INSTRUCTIONS TO FOLLOW: From the entries below, copy every line where the string "carried" appears.

EXERCISE INPUT:
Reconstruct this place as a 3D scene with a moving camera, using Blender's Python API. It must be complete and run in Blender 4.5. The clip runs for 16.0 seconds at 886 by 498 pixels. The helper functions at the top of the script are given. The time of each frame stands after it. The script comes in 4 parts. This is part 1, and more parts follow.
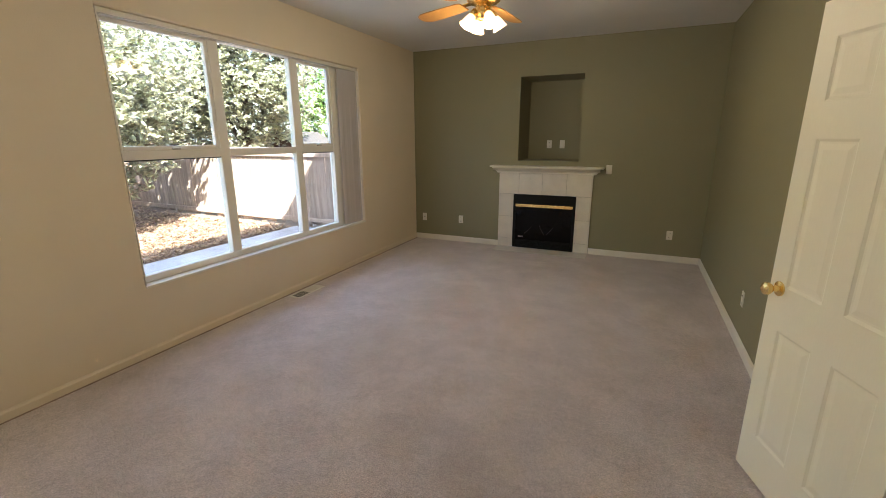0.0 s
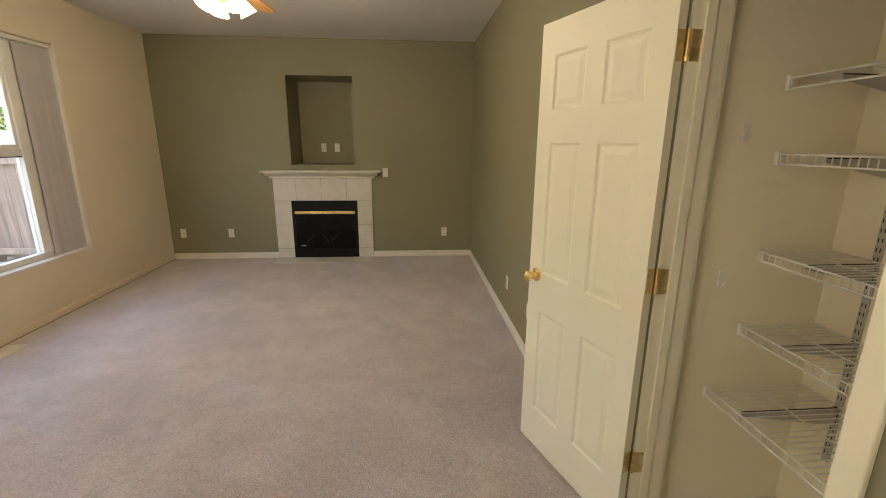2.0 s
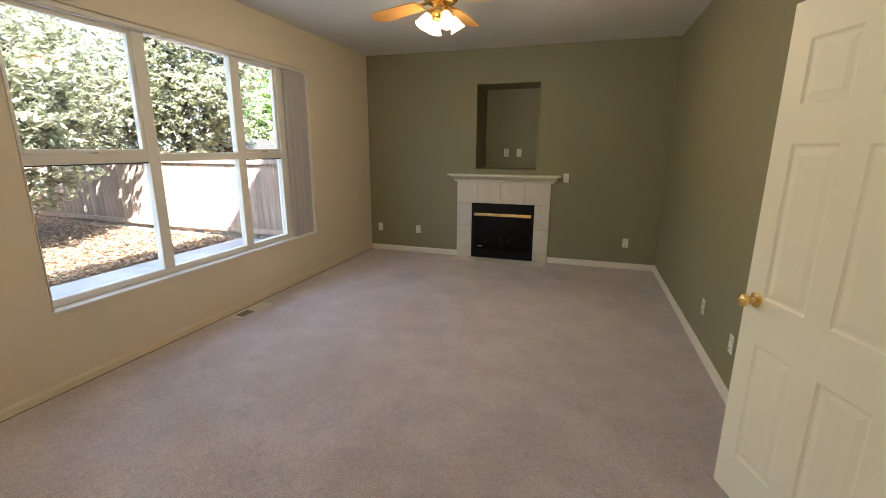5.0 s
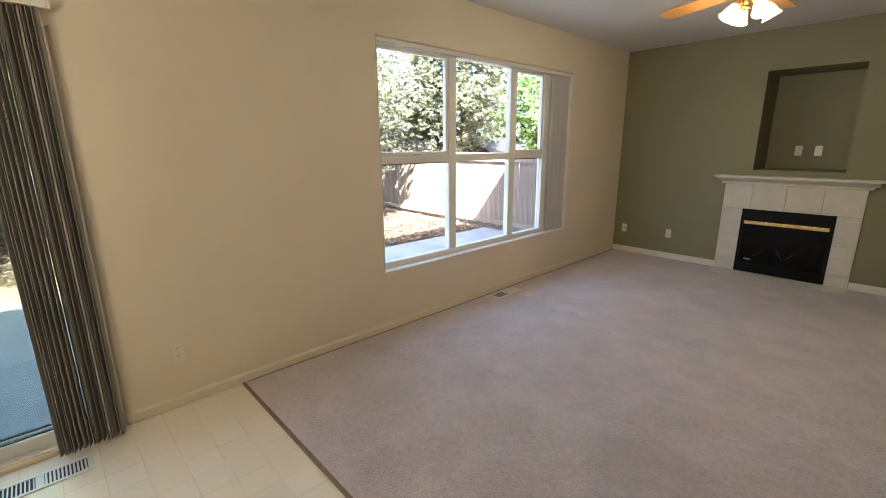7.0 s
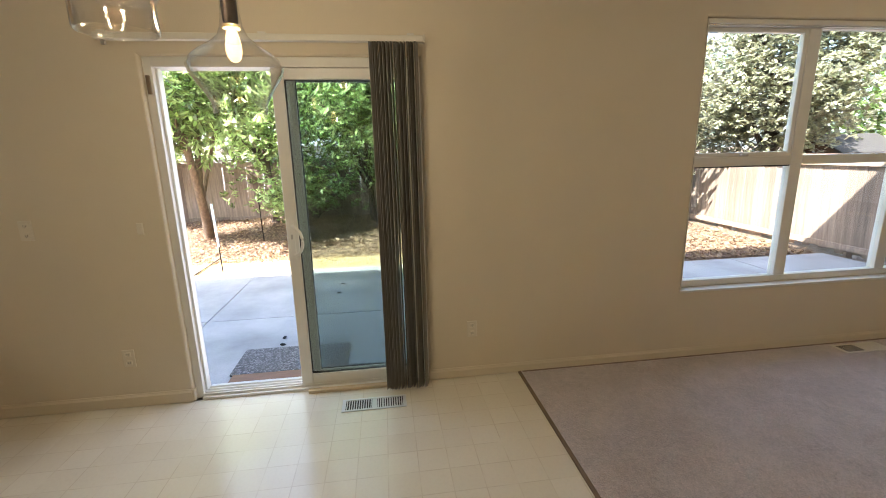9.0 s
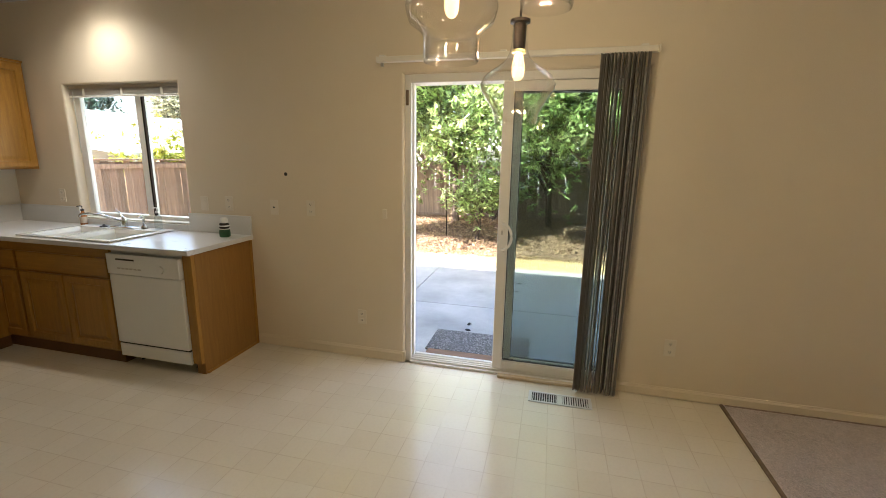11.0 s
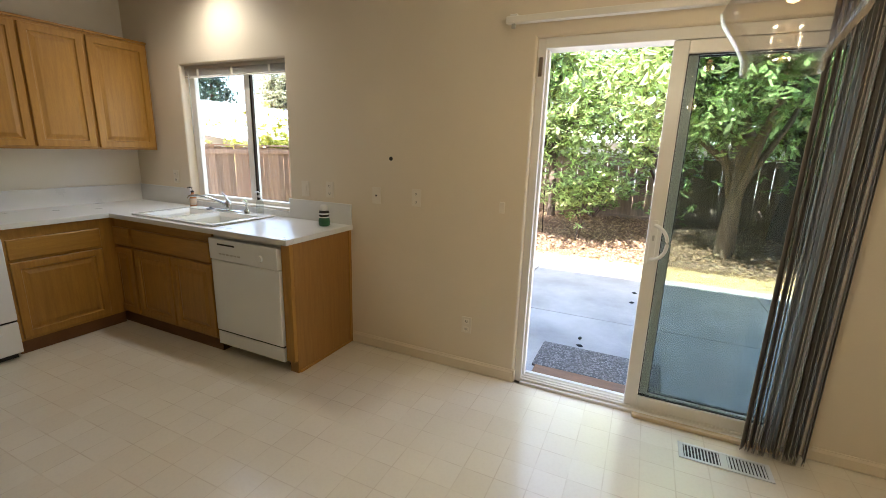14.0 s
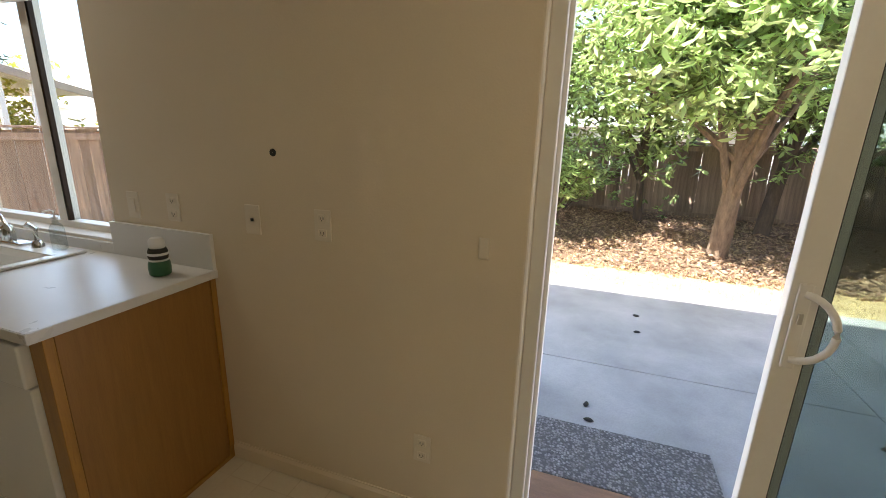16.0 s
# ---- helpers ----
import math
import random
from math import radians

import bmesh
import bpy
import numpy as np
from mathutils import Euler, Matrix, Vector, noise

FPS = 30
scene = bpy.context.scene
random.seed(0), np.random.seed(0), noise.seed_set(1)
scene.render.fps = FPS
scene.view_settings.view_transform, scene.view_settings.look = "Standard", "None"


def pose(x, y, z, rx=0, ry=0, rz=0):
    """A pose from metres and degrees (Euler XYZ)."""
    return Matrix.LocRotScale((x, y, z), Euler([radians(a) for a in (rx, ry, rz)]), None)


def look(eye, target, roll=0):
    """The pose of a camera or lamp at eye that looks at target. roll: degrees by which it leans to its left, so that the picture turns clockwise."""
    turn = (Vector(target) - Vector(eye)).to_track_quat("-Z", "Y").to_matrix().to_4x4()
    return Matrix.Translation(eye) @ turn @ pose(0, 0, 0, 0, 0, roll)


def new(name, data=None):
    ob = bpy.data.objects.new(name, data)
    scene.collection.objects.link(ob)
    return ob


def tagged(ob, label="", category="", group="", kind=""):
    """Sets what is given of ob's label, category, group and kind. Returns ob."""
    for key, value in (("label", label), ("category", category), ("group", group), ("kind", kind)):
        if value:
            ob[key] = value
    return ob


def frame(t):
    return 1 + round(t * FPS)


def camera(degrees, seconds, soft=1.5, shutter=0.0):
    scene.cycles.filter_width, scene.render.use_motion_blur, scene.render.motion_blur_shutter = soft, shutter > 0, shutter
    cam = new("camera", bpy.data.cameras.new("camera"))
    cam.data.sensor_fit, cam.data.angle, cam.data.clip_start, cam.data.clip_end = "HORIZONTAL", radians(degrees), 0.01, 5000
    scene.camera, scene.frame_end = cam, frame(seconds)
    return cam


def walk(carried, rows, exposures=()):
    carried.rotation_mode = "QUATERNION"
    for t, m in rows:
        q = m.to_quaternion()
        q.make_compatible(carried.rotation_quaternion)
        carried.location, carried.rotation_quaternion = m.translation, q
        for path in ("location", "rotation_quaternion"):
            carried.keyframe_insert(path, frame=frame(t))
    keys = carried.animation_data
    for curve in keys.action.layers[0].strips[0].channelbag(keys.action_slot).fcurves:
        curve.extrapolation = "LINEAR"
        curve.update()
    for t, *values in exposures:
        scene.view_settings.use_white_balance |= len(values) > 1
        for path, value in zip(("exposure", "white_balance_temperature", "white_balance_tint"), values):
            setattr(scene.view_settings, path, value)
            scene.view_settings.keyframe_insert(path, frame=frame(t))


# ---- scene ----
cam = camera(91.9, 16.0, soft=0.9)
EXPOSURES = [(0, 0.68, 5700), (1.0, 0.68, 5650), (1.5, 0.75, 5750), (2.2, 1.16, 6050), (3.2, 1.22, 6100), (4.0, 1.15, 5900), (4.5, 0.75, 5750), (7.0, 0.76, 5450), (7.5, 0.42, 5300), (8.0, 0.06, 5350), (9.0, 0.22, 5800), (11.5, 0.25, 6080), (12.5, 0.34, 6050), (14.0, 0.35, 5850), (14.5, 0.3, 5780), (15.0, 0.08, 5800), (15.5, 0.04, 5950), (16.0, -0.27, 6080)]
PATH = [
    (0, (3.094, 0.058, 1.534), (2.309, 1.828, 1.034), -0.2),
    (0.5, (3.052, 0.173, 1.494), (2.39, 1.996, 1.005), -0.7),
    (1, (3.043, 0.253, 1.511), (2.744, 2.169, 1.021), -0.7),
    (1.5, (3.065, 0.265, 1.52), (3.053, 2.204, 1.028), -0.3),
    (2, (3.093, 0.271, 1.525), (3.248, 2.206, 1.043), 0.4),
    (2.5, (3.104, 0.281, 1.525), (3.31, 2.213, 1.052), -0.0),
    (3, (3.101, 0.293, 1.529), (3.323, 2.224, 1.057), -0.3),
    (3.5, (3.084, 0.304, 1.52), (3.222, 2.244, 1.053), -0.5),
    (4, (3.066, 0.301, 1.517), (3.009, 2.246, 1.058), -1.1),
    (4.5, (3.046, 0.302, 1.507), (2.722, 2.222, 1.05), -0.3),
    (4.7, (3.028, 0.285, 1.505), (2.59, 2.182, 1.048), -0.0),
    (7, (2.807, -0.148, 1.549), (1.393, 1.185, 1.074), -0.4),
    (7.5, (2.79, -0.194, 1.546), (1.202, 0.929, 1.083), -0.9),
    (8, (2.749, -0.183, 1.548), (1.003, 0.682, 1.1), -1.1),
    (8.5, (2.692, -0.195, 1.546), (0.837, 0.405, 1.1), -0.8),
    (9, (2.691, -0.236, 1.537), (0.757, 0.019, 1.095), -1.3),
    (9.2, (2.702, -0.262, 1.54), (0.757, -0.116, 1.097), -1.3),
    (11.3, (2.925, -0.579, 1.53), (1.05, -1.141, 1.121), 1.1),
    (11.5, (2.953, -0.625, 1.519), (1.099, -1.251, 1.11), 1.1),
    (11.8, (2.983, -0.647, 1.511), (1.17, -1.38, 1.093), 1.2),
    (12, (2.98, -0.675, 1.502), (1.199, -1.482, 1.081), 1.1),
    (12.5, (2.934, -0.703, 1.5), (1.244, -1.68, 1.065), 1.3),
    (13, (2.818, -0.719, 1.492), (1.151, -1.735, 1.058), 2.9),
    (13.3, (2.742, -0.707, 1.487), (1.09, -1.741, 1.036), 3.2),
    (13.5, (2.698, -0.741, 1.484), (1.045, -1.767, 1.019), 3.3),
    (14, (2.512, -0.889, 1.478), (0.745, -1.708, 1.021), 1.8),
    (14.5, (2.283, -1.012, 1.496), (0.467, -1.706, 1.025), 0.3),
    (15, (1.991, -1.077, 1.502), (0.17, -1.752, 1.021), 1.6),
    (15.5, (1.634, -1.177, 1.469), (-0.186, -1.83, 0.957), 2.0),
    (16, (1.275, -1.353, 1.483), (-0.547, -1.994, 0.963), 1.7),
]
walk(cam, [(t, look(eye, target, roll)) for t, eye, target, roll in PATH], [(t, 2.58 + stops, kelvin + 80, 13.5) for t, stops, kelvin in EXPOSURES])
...
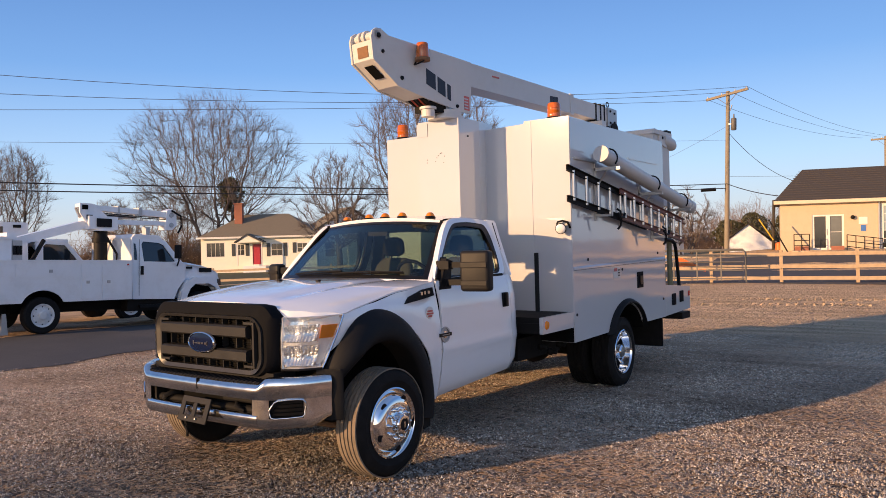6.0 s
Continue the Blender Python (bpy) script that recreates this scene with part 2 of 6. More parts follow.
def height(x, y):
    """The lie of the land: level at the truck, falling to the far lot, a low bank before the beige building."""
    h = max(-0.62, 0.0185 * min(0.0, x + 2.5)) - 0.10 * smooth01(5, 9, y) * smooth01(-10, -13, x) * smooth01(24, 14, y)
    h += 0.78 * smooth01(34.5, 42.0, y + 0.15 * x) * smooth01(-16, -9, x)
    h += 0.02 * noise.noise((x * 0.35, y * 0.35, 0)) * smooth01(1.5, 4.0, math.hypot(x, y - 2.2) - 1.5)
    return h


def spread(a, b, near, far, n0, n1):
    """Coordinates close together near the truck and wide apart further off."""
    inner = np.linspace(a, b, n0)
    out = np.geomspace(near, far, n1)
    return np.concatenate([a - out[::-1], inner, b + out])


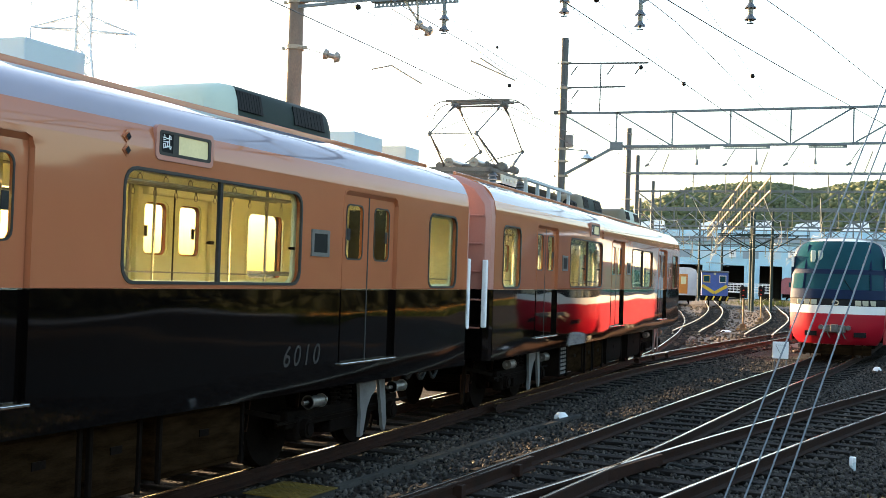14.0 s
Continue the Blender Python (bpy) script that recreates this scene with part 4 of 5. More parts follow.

EXPECTED ANSWER:
def walk(carried, rows, exposures=()):
    carried.rotation_mode = "QUATERNION"
        q.make_compatible(carried.rotation_quaternion)
        carried.location, carried.rotation_quaternion = m.translation, q
            carried.keyframe_insert(path, frame=frame(t))
    keys = carried.animation_data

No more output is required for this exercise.